Give back, unchanged, the line with "3. This part finishes the script.", the line with "5), GRILLE, window)", and every line between them, and no other line.

Records with scene code -
━━━

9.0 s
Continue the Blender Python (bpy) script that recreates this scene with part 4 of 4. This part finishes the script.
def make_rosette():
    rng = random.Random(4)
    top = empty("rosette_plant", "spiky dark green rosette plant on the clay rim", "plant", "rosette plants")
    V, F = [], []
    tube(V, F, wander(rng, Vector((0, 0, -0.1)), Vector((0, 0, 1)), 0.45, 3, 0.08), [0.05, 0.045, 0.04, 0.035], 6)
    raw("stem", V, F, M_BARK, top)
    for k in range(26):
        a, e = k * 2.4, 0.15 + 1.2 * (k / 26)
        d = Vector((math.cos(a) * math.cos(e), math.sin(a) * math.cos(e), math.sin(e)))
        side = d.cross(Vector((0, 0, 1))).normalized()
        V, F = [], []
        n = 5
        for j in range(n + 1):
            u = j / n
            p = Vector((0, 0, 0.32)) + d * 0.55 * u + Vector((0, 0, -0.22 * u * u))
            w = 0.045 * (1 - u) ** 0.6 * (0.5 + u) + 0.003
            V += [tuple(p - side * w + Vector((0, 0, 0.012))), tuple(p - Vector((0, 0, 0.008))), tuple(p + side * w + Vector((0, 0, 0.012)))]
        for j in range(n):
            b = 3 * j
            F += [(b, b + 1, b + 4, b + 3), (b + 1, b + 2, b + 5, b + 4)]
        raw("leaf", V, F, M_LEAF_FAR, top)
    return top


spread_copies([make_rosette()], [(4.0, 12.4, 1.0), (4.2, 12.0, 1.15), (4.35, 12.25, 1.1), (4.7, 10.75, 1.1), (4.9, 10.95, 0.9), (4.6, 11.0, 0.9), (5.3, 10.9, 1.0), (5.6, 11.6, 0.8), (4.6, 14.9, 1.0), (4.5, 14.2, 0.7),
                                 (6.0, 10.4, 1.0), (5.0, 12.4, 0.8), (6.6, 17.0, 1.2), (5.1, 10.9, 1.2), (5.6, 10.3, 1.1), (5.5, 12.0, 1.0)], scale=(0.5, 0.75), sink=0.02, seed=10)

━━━

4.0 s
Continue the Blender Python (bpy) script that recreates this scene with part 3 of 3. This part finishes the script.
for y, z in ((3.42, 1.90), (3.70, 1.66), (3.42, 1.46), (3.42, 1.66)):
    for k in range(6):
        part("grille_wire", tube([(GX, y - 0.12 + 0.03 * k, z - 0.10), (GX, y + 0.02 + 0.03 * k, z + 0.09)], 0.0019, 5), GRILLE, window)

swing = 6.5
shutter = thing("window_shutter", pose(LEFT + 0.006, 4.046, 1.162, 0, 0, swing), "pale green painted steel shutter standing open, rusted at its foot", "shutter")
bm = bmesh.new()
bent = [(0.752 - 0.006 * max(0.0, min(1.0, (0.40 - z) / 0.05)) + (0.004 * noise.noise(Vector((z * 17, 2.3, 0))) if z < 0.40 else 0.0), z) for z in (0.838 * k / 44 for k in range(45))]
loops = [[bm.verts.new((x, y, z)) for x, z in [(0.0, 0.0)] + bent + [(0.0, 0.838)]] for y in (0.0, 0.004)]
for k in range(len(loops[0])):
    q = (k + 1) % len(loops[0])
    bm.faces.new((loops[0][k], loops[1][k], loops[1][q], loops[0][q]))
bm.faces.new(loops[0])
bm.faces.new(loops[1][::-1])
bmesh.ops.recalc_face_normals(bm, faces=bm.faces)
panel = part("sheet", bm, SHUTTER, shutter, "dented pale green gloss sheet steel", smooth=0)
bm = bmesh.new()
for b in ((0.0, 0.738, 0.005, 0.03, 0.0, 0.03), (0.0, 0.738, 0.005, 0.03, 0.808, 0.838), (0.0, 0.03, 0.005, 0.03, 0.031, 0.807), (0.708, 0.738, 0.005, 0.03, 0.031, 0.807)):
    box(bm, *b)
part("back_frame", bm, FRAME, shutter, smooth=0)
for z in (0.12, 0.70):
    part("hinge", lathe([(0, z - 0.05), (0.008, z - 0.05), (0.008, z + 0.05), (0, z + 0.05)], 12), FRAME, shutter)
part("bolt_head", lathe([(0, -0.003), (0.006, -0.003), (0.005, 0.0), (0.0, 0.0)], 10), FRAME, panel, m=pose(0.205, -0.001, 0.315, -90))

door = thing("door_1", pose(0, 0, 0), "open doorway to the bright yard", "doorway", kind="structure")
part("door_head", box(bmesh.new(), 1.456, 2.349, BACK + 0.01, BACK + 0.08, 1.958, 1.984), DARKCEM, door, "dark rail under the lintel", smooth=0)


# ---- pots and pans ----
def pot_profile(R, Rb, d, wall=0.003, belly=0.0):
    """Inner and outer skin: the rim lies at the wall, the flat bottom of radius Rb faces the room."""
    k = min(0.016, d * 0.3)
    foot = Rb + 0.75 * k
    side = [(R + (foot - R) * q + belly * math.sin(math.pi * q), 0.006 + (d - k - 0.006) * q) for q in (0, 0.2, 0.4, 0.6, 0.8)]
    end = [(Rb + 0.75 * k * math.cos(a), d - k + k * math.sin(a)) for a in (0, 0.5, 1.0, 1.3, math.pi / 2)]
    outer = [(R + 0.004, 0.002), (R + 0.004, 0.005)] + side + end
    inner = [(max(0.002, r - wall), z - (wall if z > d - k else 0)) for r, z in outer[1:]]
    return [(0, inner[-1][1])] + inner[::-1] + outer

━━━

The solution -
Continue the Blender Python (bpy) script that recreates this scene with part 3 of 3. This part finishes the script.
for y, z in ((3.42, 1.90), (3.70, 1.66), (3.42, 1.46), (3.42, 1.66)):
    for k in range(6):
        part("grille_wire", tube([(GX, y - 0.12 + 0.03 * k, z - 0.10), (GX, y + 0.02 + 0.03 * k, z + 0.09)], 0.0019, 5), GRILLE, window)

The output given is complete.